_To be done_: Below is a listing; write it out exactly and drop any images from it.

--- START Material ---

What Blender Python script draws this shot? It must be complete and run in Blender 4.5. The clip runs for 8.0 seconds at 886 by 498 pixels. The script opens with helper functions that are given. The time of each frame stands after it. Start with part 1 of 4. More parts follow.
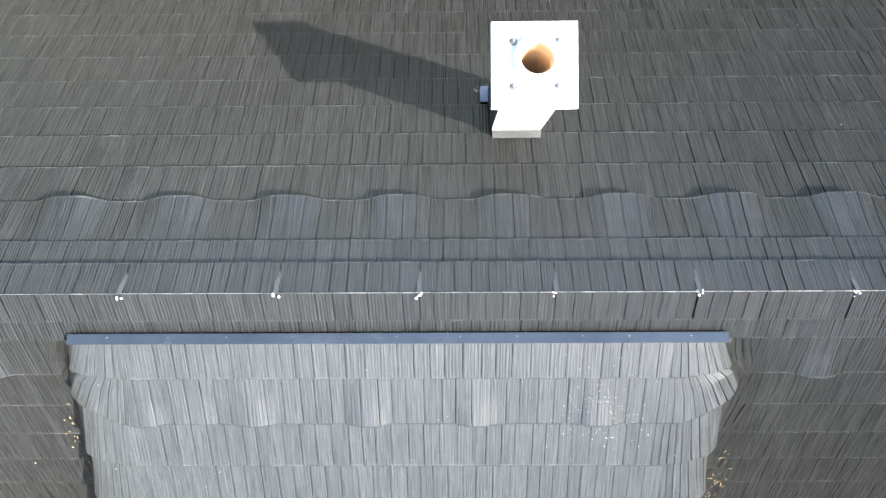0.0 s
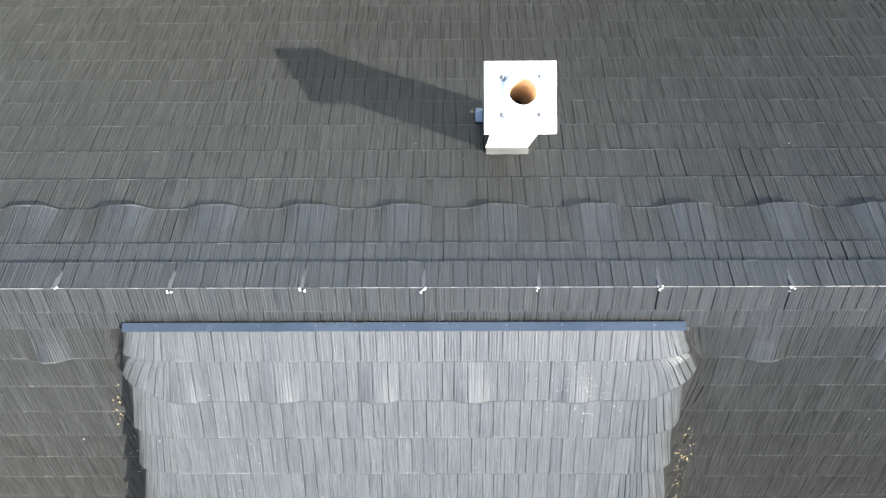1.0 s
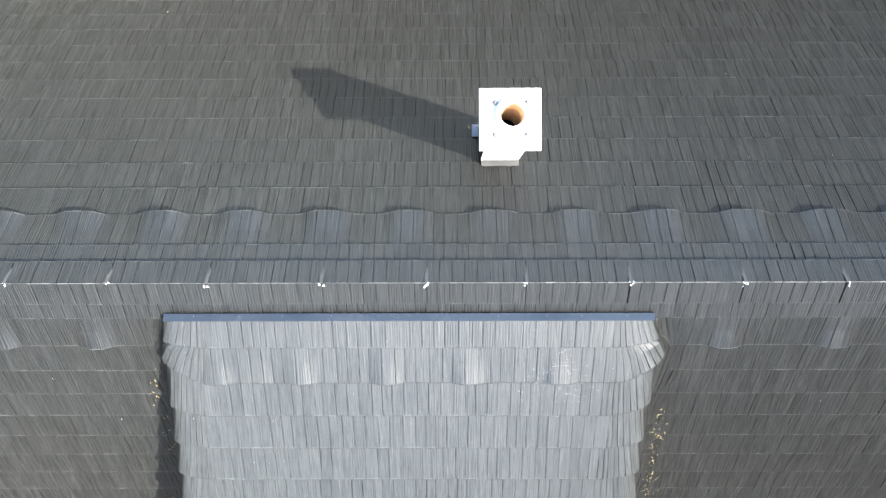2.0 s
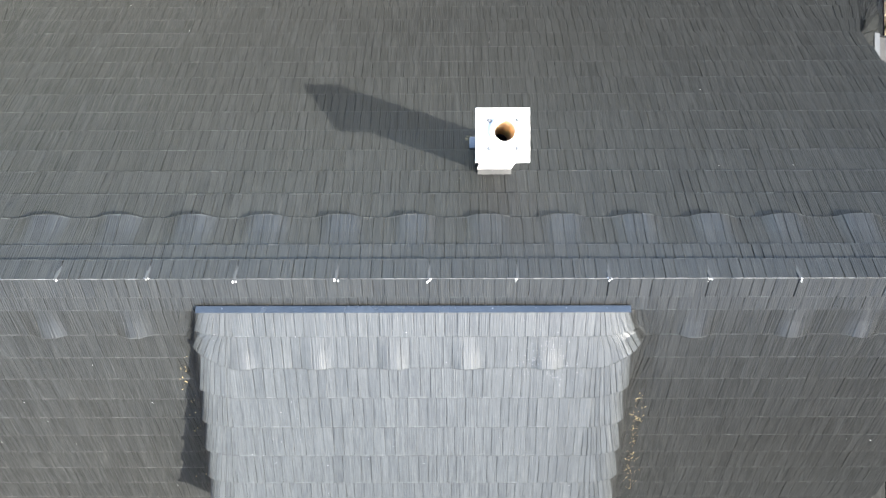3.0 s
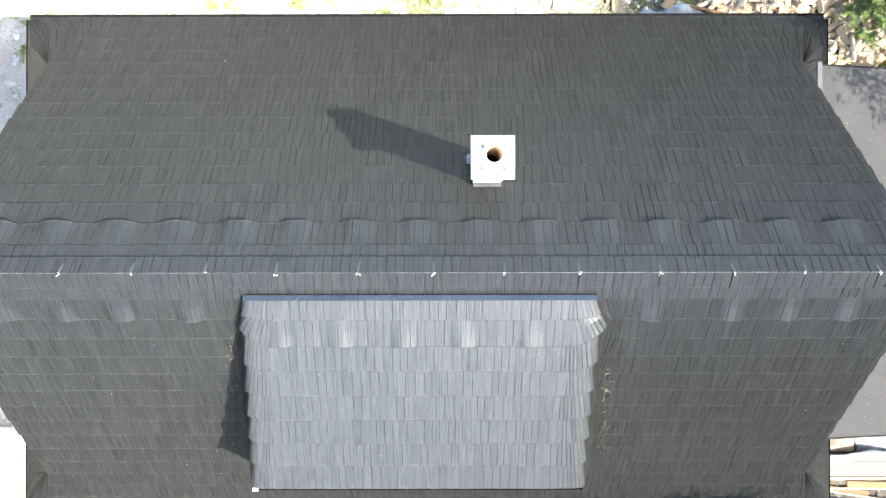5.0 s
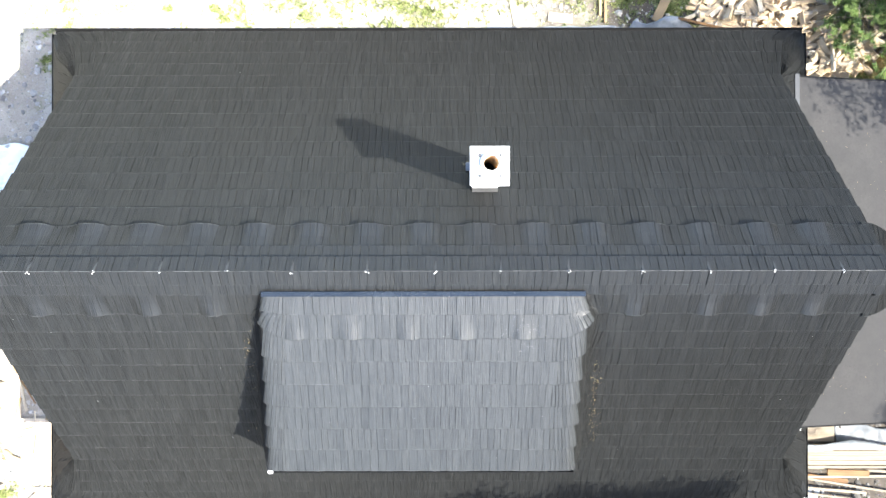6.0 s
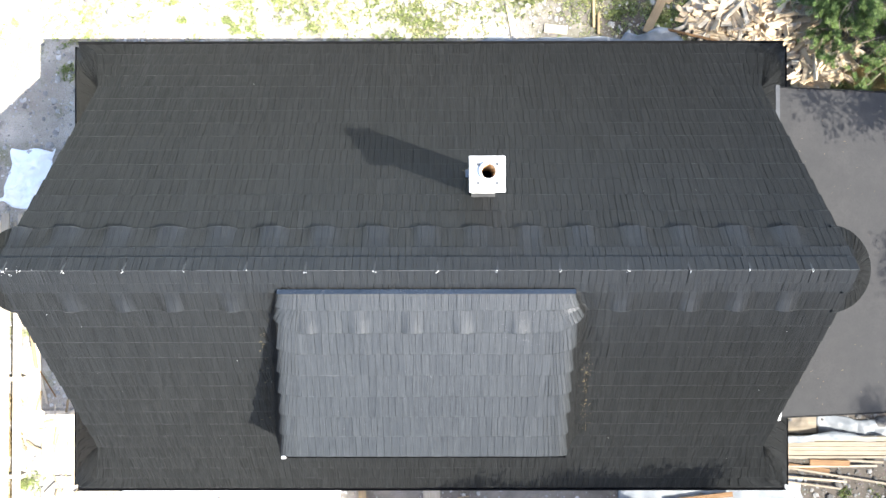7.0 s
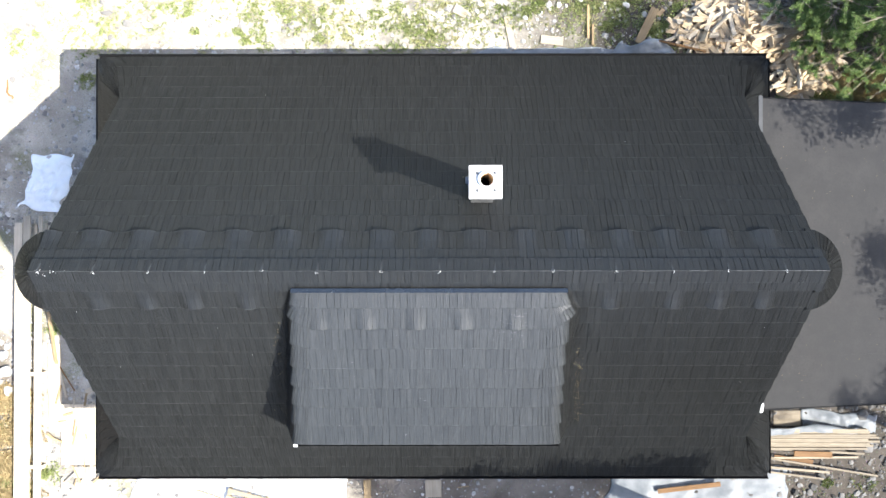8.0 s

--- END Material ---

_Response to the exercise_:
What Blender Python script draws this shot? It must be complete and run in Blender 4.5. The clip runs for 8.0 seconds at 886 by 498 pixels. The script opens with helper functions that are given. The time of each frame stands after it. Start with part 1 of 4. More parts follow.
0.0 s
1.0 s
2.0 s
3.0 s
5.0 s
6.0 s
7.0 s
8.0 s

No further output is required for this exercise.